▸ **Set exercise**
Set down the data below from its first line to the line holding "return side_of(x) +", inclusive; omit all pictures.

— START Given material —

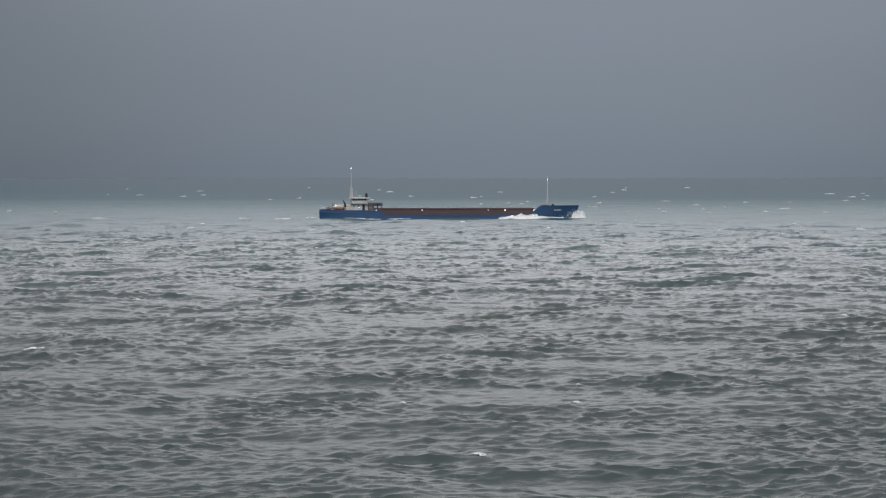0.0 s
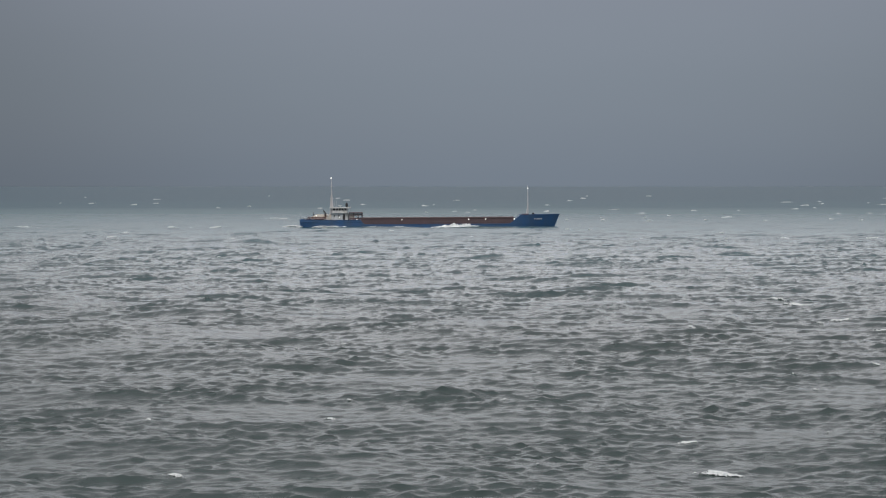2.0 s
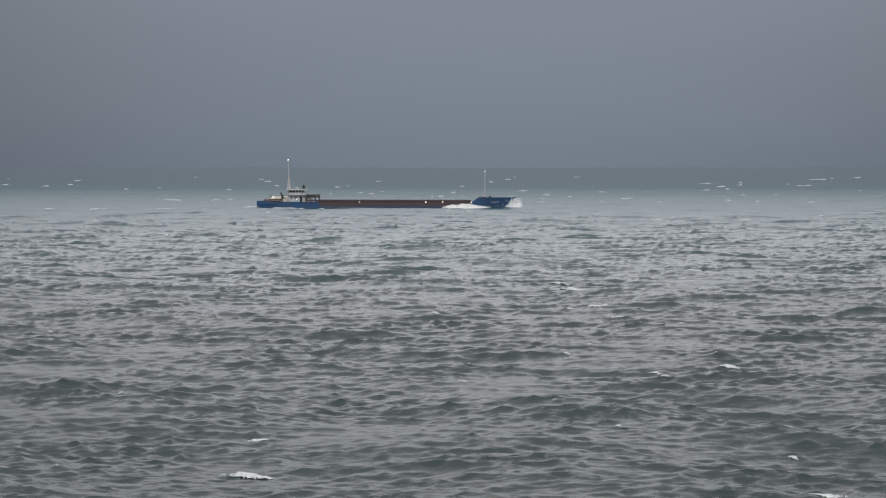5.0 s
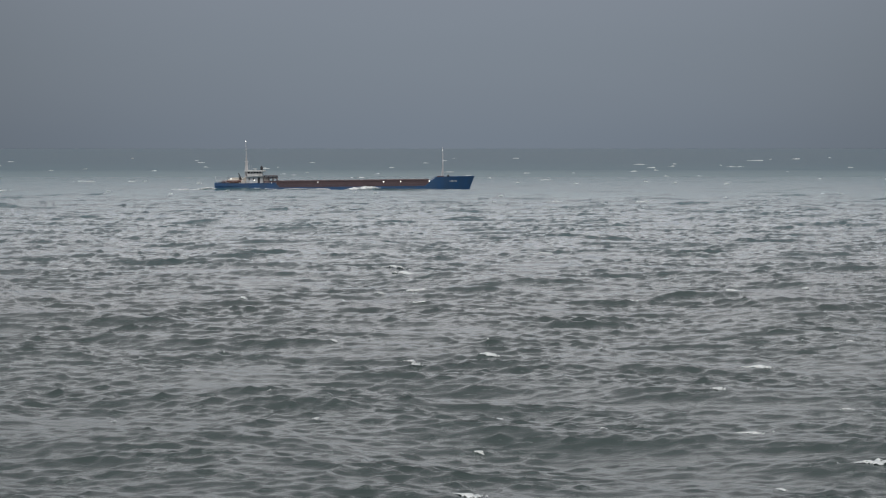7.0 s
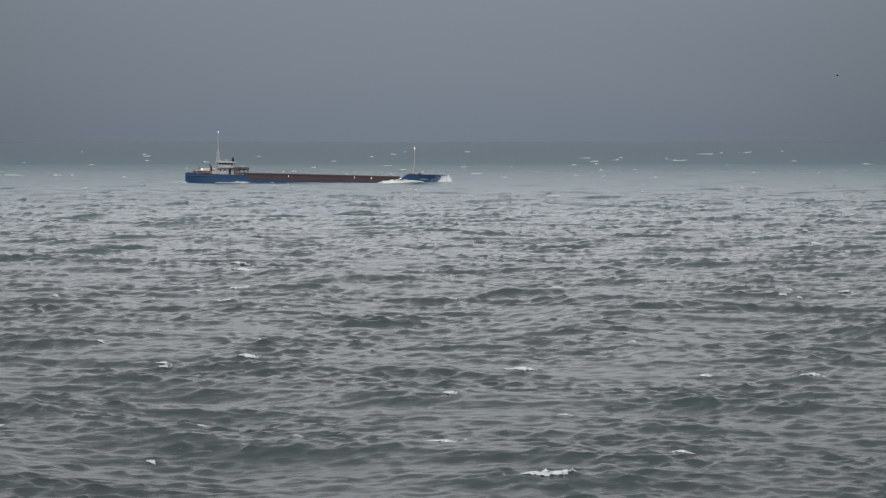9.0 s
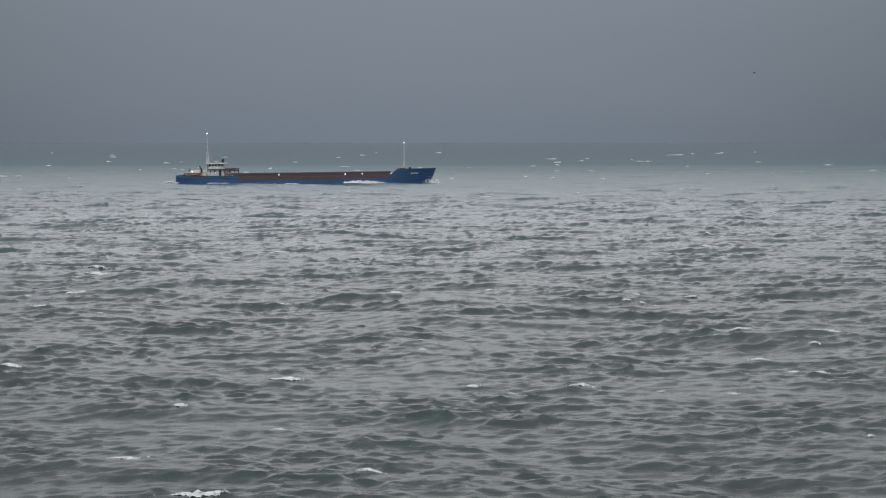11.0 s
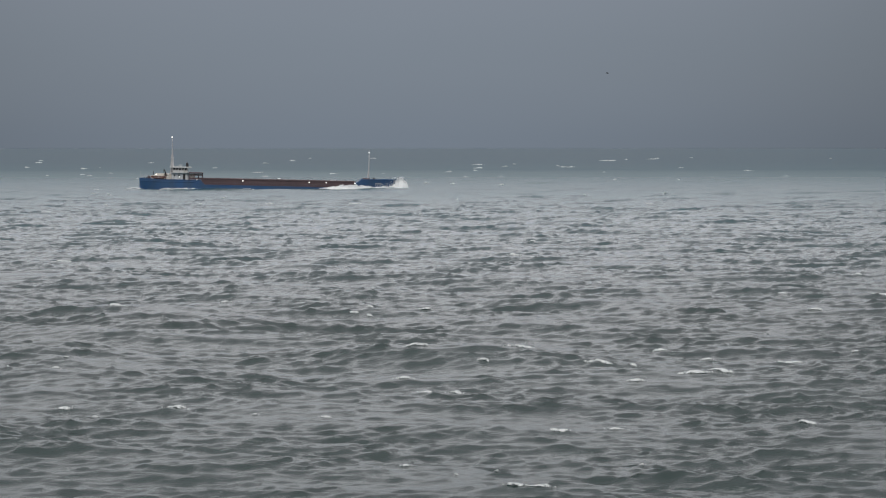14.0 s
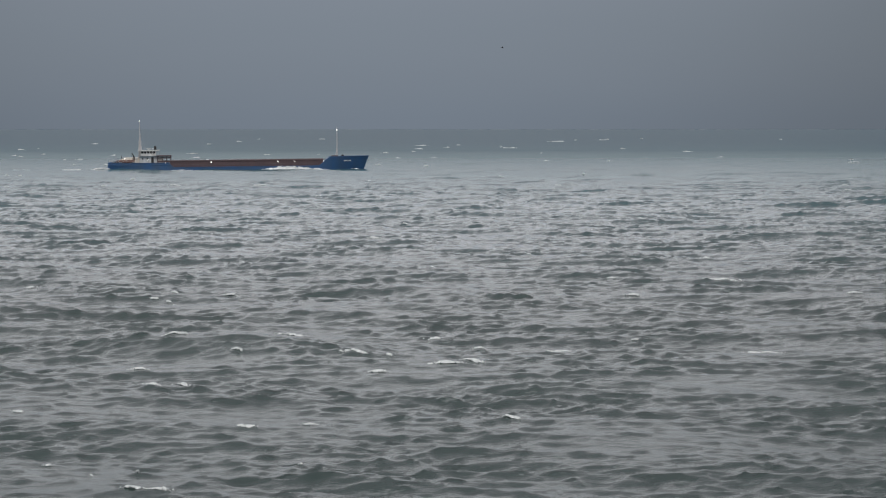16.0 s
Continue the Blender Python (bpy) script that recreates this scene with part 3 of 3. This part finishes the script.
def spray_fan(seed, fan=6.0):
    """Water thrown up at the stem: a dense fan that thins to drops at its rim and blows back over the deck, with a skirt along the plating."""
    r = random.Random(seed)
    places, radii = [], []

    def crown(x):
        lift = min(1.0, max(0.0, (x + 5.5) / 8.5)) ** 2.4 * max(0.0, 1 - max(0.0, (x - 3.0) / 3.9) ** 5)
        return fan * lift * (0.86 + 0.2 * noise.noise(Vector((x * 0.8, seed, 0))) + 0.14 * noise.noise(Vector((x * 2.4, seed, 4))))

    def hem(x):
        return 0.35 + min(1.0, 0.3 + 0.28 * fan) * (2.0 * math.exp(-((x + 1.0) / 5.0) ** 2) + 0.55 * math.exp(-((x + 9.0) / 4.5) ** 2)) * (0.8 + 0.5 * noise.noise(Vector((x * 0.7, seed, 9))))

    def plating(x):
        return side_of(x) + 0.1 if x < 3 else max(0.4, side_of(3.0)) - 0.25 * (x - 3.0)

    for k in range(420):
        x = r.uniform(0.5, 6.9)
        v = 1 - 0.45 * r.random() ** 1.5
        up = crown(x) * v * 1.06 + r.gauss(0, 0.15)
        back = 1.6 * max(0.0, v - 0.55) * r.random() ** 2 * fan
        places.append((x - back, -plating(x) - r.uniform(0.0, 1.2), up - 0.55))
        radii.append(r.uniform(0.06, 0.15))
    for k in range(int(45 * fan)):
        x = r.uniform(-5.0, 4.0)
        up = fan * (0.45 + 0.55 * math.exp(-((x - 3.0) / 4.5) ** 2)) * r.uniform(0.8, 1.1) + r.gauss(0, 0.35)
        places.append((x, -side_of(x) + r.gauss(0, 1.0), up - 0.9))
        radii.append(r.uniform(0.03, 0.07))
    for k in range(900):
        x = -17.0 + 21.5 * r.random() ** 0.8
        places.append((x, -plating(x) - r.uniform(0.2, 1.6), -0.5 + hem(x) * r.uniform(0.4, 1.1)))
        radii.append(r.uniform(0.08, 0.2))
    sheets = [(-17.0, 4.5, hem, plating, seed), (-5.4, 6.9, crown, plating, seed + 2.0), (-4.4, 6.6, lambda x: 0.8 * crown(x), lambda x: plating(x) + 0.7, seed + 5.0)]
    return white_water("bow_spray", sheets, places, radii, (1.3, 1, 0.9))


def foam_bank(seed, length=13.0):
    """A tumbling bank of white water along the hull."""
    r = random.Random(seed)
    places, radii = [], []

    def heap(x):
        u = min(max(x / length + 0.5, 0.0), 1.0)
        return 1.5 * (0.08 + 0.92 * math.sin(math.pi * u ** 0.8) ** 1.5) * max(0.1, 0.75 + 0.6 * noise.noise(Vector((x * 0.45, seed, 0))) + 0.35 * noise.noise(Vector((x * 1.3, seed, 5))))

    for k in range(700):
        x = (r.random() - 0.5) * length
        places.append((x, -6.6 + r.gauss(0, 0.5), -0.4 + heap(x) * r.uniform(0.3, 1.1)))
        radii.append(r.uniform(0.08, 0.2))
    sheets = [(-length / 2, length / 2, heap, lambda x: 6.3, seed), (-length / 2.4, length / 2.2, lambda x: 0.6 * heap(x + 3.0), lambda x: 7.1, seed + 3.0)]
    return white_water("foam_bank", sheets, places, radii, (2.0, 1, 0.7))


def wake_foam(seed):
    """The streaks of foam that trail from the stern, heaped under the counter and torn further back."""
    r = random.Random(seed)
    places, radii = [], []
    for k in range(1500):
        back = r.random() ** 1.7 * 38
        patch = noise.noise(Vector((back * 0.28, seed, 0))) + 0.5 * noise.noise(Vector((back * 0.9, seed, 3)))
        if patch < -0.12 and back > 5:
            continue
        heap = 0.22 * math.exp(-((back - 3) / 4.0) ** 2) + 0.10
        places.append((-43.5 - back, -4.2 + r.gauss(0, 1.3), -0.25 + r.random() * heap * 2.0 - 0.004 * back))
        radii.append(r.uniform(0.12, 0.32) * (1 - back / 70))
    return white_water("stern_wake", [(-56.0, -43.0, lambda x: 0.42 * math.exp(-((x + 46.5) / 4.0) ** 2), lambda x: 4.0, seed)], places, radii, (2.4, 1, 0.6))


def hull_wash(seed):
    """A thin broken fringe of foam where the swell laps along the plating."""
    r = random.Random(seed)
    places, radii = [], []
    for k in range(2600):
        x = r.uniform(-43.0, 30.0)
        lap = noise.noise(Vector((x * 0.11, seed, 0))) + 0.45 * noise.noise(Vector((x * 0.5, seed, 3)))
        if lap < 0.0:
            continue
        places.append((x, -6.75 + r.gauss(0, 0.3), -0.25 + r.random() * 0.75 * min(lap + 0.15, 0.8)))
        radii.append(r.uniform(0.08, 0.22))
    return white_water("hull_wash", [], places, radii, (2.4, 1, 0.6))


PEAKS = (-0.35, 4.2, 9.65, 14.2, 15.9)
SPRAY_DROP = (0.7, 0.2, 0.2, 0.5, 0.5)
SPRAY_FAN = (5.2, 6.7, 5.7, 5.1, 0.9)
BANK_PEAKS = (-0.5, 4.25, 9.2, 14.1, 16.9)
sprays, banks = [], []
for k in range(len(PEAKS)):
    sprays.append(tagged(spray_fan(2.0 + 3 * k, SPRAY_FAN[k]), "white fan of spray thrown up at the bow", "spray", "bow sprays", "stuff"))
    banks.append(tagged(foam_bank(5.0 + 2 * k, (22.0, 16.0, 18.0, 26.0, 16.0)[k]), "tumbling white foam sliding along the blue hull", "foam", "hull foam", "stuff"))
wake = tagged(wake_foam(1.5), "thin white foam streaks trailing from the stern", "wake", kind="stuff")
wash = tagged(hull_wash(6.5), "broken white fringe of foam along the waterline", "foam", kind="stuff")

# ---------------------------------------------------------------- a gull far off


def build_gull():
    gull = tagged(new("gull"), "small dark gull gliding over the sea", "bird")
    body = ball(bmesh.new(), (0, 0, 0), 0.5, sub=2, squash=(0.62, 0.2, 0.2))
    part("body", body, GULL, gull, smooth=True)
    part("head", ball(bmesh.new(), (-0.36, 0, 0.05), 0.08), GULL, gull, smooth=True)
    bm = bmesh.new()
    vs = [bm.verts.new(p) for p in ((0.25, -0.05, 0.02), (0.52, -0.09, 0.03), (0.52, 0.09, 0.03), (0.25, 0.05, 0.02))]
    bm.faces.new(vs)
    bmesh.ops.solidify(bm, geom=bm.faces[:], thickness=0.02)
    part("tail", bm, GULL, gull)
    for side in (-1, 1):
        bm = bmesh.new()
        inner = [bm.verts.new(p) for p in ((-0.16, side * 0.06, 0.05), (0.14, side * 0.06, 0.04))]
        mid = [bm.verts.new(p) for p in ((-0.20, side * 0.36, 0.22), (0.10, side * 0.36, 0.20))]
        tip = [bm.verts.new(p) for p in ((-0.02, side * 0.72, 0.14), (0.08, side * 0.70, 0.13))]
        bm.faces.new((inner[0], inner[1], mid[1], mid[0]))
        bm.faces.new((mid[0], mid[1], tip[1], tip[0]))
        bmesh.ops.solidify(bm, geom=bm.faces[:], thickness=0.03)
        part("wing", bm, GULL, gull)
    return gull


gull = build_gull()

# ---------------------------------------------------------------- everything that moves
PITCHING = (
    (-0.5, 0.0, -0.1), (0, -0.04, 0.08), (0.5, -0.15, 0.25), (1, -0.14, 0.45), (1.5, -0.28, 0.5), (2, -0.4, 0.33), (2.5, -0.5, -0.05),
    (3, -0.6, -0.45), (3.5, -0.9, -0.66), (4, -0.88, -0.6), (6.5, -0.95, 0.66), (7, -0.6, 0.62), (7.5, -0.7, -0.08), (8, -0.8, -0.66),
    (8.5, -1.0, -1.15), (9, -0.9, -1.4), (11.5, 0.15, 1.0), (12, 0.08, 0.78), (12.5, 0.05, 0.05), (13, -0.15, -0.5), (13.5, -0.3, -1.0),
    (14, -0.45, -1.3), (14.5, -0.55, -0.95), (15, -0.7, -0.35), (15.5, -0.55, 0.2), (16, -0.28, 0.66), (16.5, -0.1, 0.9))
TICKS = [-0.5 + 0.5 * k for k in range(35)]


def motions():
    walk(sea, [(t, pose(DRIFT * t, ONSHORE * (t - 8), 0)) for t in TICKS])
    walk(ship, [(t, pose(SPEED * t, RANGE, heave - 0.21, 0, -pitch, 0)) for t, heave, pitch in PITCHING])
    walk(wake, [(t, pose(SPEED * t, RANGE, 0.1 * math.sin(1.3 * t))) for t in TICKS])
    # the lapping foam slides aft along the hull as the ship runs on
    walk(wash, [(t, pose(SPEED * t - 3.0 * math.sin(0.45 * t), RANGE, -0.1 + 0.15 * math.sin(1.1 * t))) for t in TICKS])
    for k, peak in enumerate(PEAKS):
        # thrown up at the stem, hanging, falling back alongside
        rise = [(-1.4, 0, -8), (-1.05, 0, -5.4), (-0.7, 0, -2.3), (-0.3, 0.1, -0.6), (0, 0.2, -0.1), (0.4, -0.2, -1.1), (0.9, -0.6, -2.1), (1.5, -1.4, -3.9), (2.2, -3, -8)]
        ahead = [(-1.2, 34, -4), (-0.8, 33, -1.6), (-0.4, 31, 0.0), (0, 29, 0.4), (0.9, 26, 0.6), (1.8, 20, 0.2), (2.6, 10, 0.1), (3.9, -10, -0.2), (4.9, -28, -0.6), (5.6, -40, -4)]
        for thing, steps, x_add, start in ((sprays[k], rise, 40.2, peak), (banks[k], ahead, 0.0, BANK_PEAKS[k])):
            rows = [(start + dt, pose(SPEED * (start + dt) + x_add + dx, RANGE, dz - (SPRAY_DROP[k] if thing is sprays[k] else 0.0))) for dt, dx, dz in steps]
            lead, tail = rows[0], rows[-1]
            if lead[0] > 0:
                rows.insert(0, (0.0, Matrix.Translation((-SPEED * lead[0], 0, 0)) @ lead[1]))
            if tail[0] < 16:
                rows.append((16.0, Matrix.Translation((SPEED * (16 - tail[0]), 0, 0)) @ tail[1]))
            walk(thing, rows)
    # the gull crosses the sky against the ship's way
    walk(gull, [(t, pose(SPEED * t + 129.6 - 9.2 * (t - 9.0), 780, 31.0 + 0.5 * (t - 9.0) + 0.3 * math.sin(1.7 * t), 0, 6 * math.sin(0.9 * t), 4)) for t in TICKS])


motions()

— END Given material —

▸ **Solution to the exercise**
0.0 s
2.0 s
5.0 s
7.0 s
9.0 s
11.0 s
14.0 s
16.0 s
Continue the Blender Python (bpy) script that recreates this scene with part 3 of 3. This part finishes the script.
def spray_fan(seed, fan=6.0):
    """Water thrown up at the stem: a dense fan that thins to drops at its rim and blows back over the deck, with a skirt along the plating."""
    r = random.Random(seed)
    places, radii = [], []

    def crown(x):
        lift = min(1.0, max(0.0, (x + 5.5) / 8.5)) ** 2.4 * max(0.0, 1 - max(0.0, (x - 3.0) / 3.9) ** 5)
        return fan * lift * (0.86 + 0.2 * noise.noise(Vector((x * 0.8, seed, 0))) + 0.14 * noise.noise(Vector((x * 2.4, seed, 4))))

    def hem(x):
        return 0.35 + min(1.0, 0.3 + 0.28 * fan) * (2.0 * math.exp(-((x + 1.0) / 5.0) ** 2) + 0.55 * math.exp(-((x + 9.0) / 4.5) ** 2)) * (0.8 + 0.5 * noise.noise(Vector((x * 0.7, seed, 9))))

    def plating(x):
        return side_of(x) + 0.1 if x < 3 else max(0.4, side_of(3.0)) - 0.25 * (x - 3.0)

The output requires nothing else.